» **Exercise details**
In the listing below, find the line holding "scene.collection.objects.link(ob)" and the line holding "for key, value". Write out those two lines and all lines between, exactly, and nothing more.

» **Raw data**
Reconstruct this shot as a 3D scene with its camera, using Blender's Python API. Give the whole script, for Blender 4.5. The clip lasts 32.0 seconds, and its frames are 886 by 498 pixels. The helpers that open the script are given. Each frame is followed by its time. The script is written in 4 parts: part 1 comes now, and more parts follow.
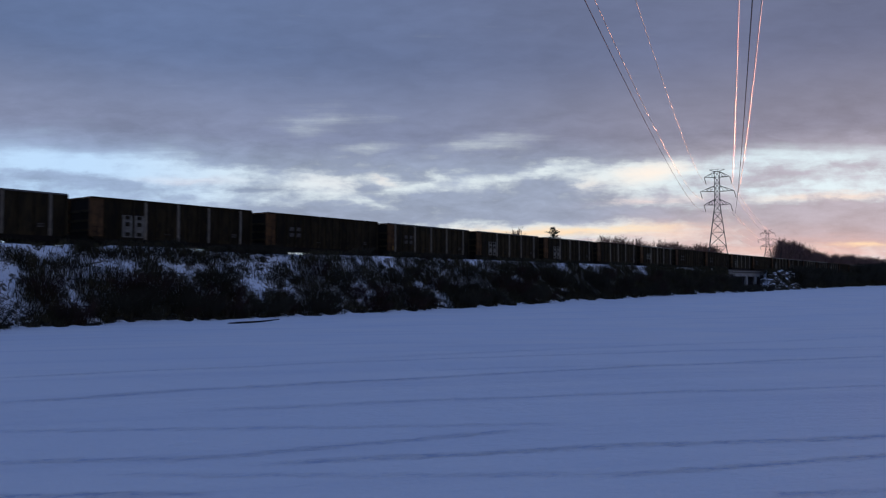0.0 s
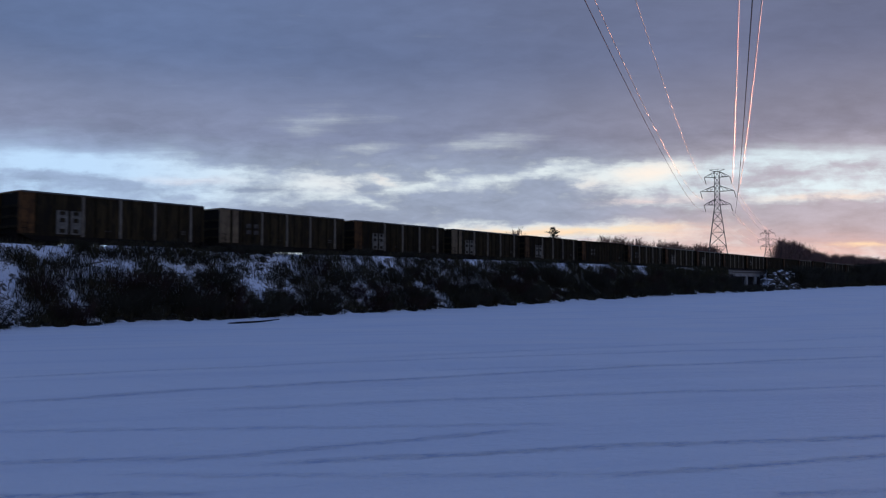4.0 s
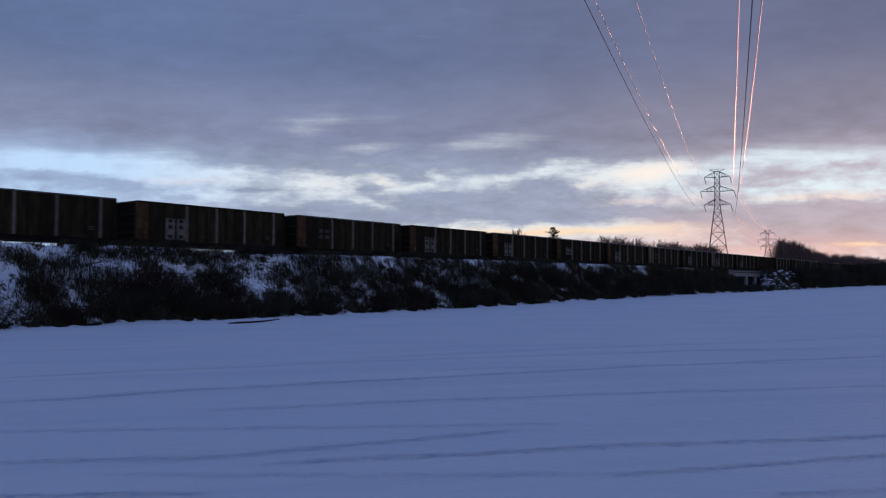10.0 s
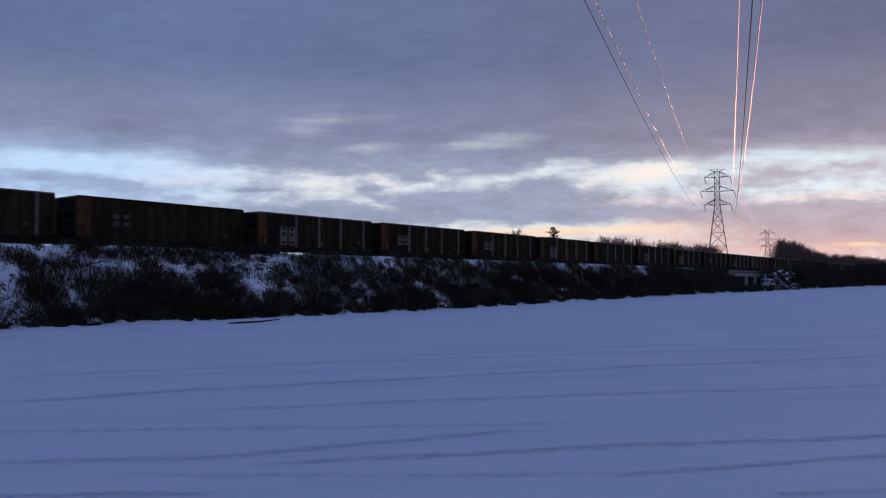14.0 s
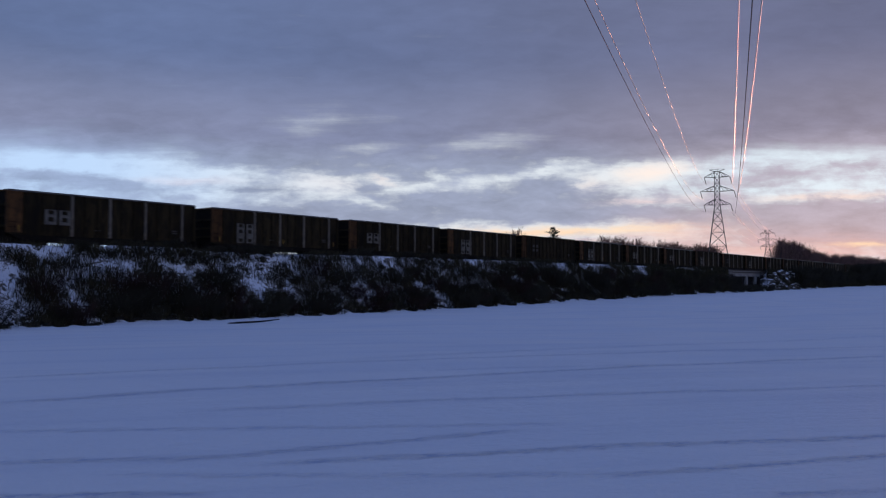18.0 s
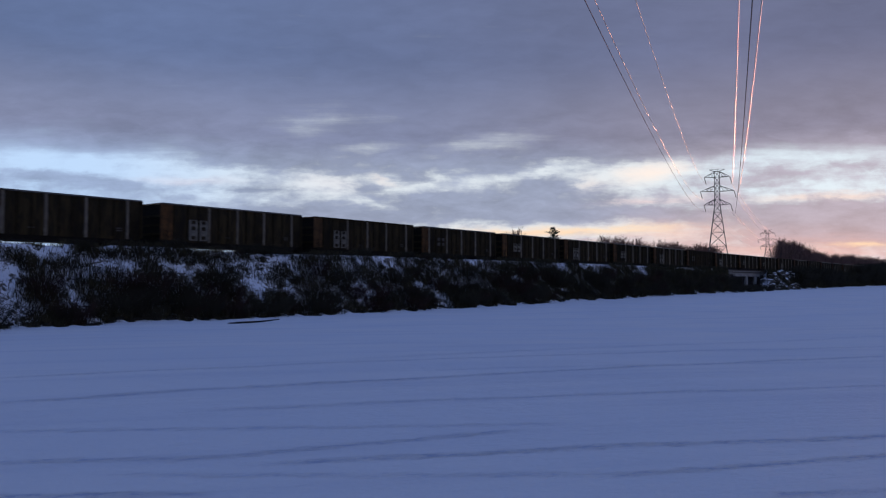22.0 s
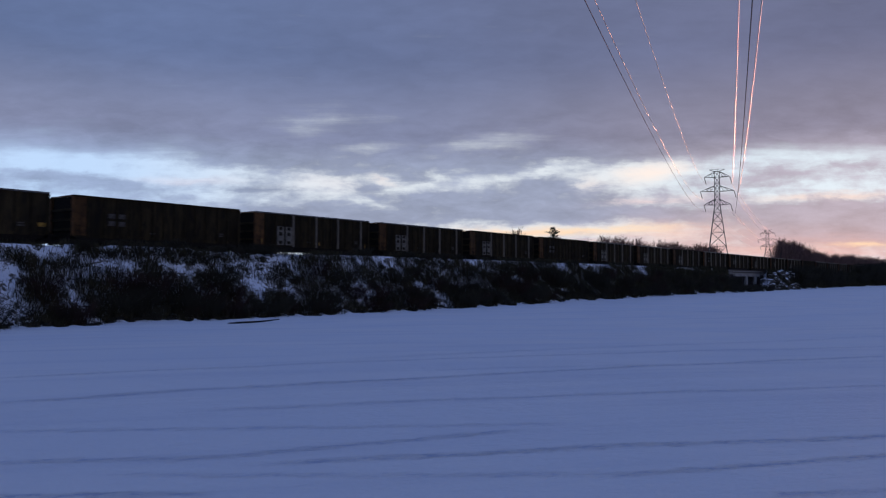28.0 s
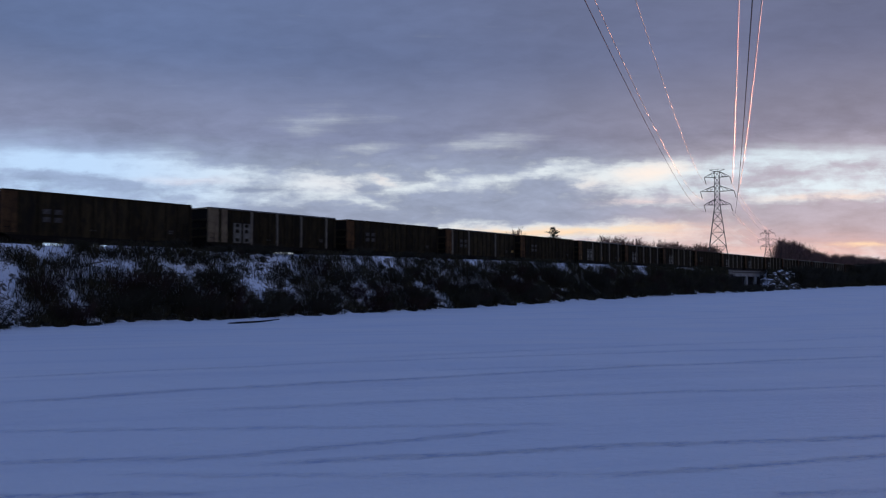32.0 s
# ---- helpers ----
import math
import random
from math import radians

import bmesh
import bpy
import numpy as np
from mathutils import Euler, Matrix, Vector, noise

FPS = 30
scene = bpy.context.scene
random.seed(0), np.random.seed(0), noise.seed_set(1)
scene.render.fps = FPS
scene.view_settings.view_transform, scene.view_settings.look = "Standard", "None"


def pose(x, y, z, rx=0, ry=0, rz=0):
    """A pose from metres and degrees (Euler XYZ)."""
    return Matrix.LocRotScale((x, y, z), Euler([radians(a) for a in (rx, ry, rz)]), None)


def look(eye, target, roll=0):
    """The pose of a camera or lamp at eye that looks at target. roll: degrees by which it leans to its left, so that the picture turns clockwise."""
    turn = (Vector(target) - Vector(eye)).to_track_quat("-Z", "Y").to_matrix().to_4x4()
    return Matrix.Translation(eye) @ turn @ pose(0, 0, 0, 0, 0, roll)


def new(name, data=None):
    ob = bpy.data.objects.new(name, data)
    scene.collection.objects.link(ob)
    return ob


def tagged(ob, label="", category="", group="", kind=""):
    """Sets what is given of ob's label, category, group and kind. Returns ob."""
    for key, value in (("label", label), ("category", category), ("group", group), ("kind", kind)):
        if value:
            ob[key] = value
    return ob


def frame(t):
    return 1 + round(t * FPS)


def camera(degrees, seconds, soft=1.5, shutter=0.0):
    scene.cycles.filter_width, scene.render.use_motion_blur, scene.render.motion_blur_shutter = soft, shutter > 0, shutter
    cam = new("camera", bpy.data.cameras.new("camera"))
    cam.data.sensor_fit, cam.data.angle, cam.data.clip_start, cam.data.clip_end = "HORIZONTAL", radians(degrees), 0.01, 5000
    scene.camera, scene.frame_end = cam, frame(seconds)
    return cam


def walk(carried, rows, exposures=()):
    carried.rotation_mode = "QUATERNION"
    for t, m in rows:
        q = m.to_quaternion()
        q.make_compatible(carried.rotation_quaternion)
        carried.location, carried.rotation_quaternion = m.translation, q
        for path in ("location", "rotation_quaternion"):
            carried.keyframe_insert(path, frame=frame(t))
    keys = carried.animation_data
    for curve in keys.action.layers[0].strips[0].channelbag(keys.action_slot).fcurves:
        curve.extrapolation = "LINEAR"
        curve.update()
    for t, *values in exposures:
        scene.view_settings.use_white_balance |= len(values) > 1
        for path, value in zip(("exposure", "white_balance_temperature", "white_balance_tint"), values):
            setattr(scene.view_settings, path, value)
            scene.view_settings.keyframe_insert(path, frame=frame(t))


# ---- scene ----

» **Expected output**
    scene.collection.objects.link(ob)
    return ob


def tagged(ob, label="", category="", group="", kind=""):
    """Sets what is given of ob's label, category, group and kind. Returns ob."""
    for key, value in (("label", label), ("category", category), ("group", group), ("kind", kind)):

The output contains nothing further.